Stored data =>
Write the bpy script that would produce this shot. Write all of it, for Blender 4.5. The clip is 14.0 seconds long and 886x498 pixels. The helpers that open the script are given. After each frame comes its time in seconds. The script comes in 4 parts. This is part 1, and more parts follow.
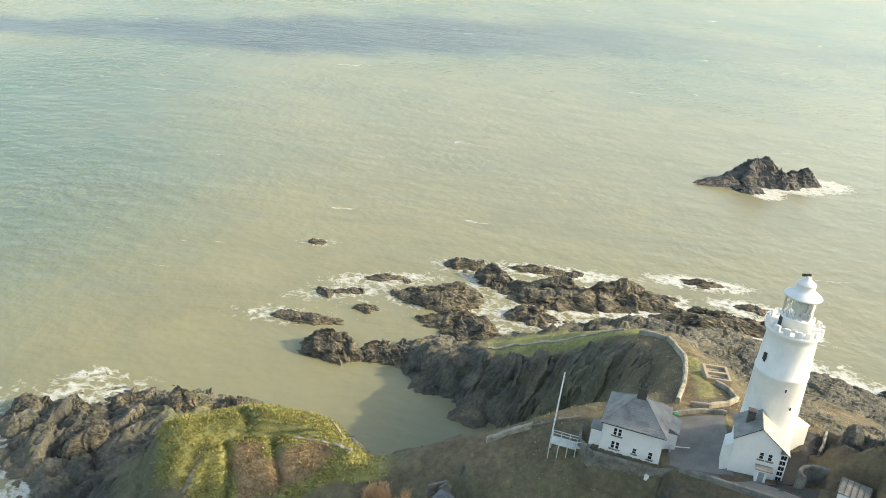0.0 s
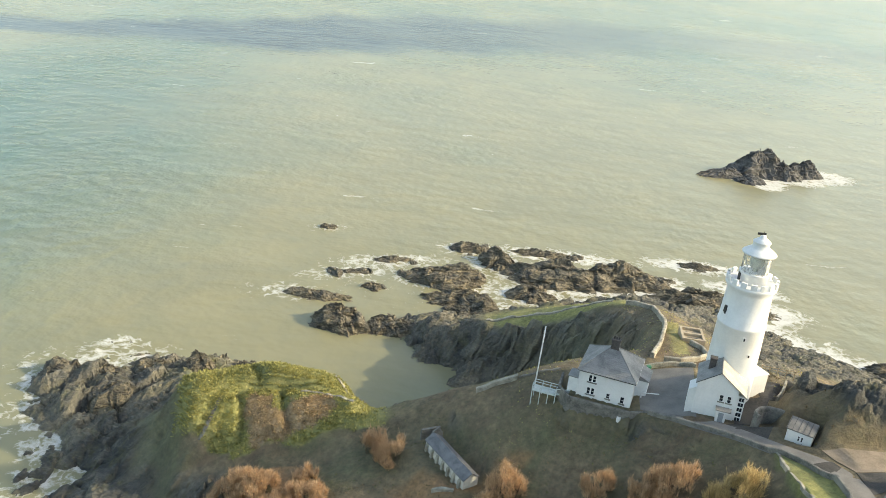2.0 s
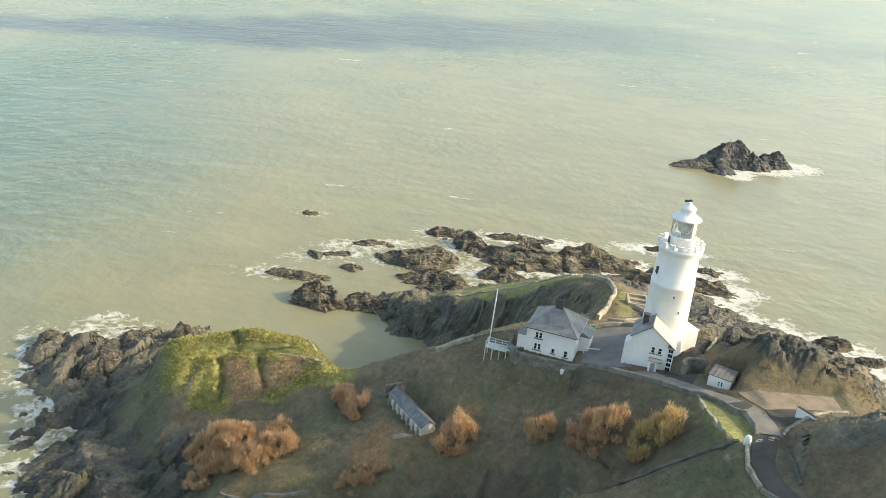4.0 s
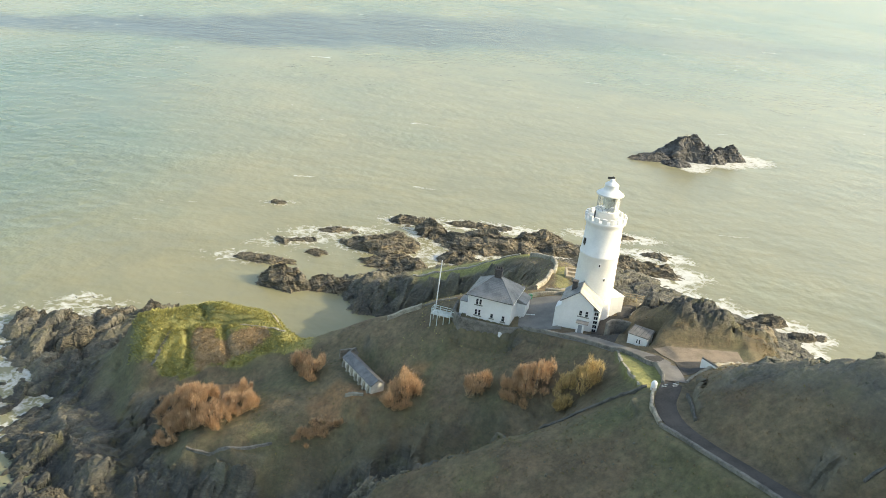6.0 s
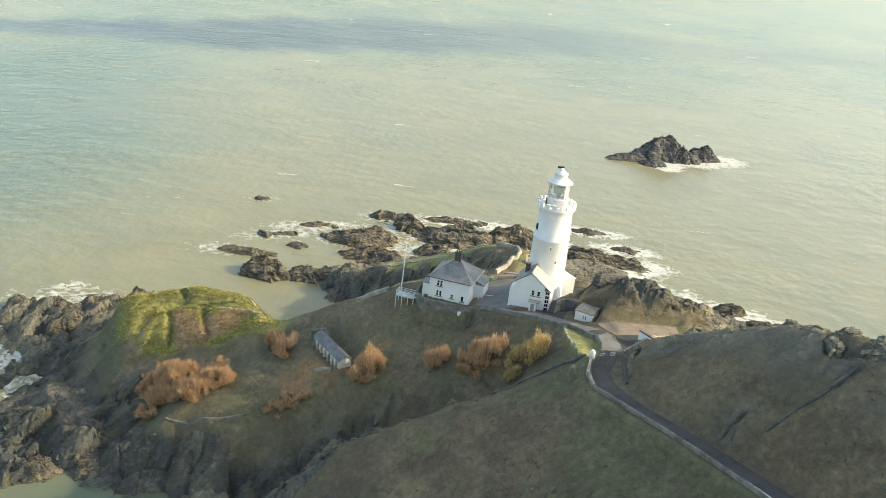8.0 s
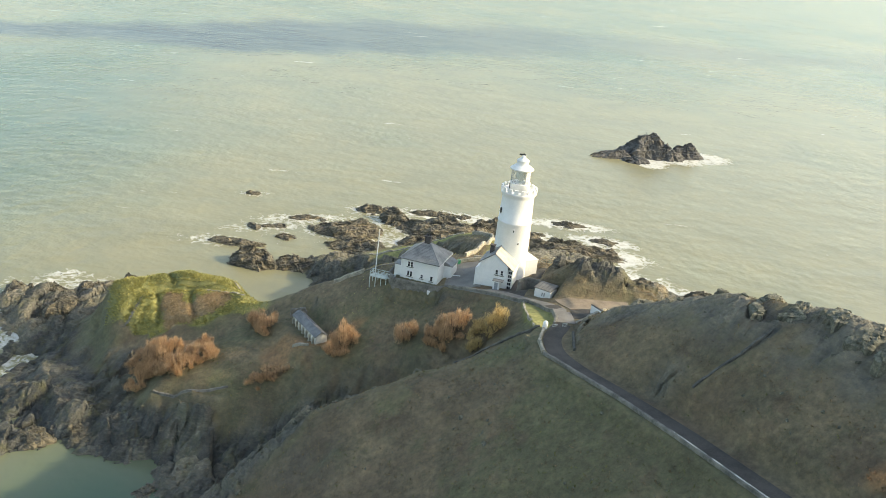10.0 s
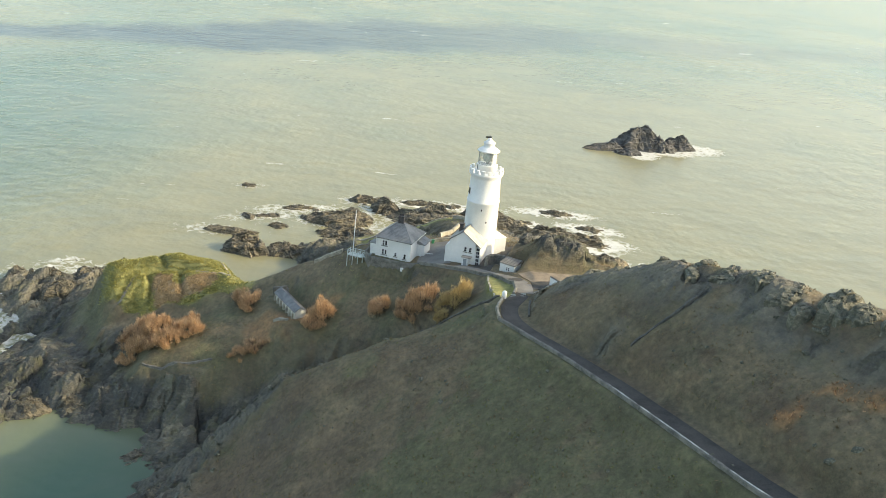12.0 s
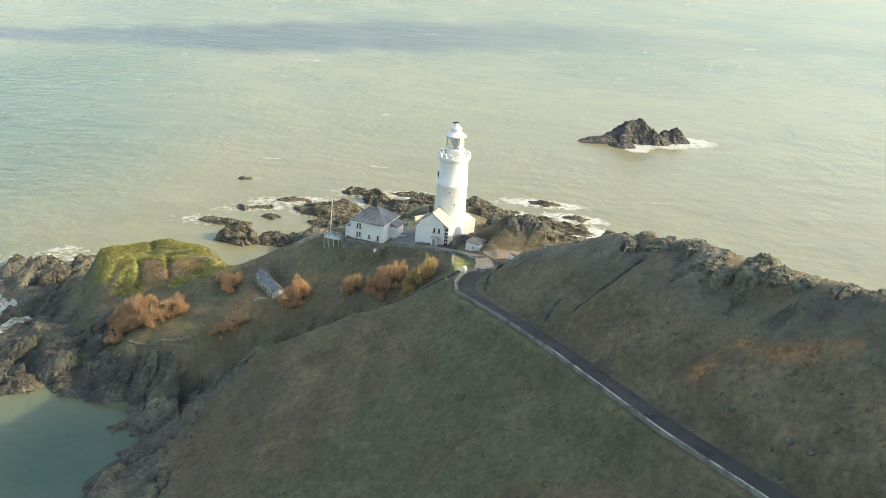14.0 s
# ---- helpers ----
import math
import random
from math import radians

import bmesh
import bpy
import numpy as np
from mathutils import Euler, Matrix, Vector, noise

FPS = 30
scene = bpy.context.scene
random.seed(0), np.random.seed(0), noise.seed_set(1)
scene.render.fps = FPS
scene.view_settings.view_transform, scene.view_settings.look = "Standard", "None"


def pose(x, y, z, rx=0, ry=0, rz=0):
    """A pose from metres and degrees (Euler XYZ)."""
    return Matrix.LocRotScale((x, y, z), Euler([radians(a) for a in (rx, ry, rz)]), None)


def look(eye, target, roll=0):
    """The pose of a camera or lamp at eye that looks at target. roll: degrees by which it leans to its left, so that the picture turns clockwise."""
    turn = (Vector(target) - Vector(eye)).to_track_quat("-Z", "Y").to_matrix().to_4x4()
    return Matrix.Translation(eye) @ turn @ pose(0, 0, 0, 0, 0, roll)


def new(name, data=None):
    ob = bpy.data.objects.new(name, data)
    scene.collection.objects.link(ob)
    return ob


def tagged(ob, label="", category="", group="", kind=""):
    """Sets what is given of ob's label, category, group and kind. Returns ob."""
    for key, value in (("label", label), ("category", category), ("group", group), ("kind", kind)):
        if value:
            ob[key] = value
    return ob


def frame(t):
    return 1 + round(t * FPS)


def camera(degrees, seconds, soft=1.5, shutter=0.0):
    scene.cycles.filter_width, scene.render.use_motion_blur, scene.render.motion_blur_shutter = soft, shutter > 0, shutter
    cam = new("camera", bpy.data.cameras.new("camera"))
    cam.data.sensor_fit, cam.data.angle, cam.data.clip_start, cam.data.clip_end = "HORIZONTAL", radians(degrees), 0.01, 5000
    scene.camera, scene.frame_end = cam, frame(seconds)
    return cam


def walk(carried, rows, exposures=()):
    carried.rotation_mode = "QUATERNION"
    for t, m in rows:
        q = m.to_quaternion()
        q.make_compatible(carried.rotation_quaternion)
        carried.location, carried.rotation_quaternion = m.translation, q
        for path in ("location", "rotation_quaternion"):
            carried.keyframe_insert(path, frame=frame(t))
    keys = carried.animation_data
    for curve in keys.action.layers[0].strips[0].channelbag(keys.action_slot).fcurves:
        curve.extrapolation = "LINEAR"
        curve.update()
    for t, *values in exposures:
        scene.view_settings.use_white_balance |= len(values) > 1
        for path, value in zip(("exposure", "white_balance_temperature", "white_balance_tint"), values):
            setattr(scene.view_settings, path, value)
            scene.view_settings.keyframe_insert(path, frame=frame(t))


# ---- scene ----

Description of the task => Retype exactly what runs from the line containing "ob = bpy.data.objects.new(name, data)" through the line containing "carried.keyframe_insert(path, frame=frame(t))", both lines included, and stop there.

Exercise response =>
    ob = bpy.data.objects.new(name, data)
    scene.collection.objects.link(ob)
    return ob


def tagged(ob, label="", category="", group="", kind=""):
    """Sets what is given of ob's label, category, group and kind. Returns ob."""
    for key, value in (("label", label), ("category", category), ("group", group), ("kind", kind)):
        if value:
            ob[key] = value
    return ob


def frame(t):
    return 1 + round(t * FPS)


def camera(degrees, seconds, soft=1.5, shutter=0.0):
    scene.cycles.filter_width, scene.render.use_motion_blur, scene.render.motion_blur_shutter = soft, shutter > 0, shutter
    cam = new("camera", bpy.data.cameras.new("camera"))
    cam.data.sensor_fit, cam.data.angle, cam.data.clip_start, cam.data.clip_end = "HORIZONTAL", radians(degrees), 0.01, 5000
    scene.camera, scene.frame_end = cam, frame(seconds)
    return cam


def walk(carried, rows, exposures=()):
    carried.rotation_mode = "QUATERNION"
    for t, m in rows:
        q = m.to_quaternion()
        q.make_compatible(carried.rotation_quaternion)
        carried.location, carried.rotation_quaternion = m.translation, q
        for path in ("location", "rotation_quaternion"):
            carried.keyframe_insert(path, frame=frame(t))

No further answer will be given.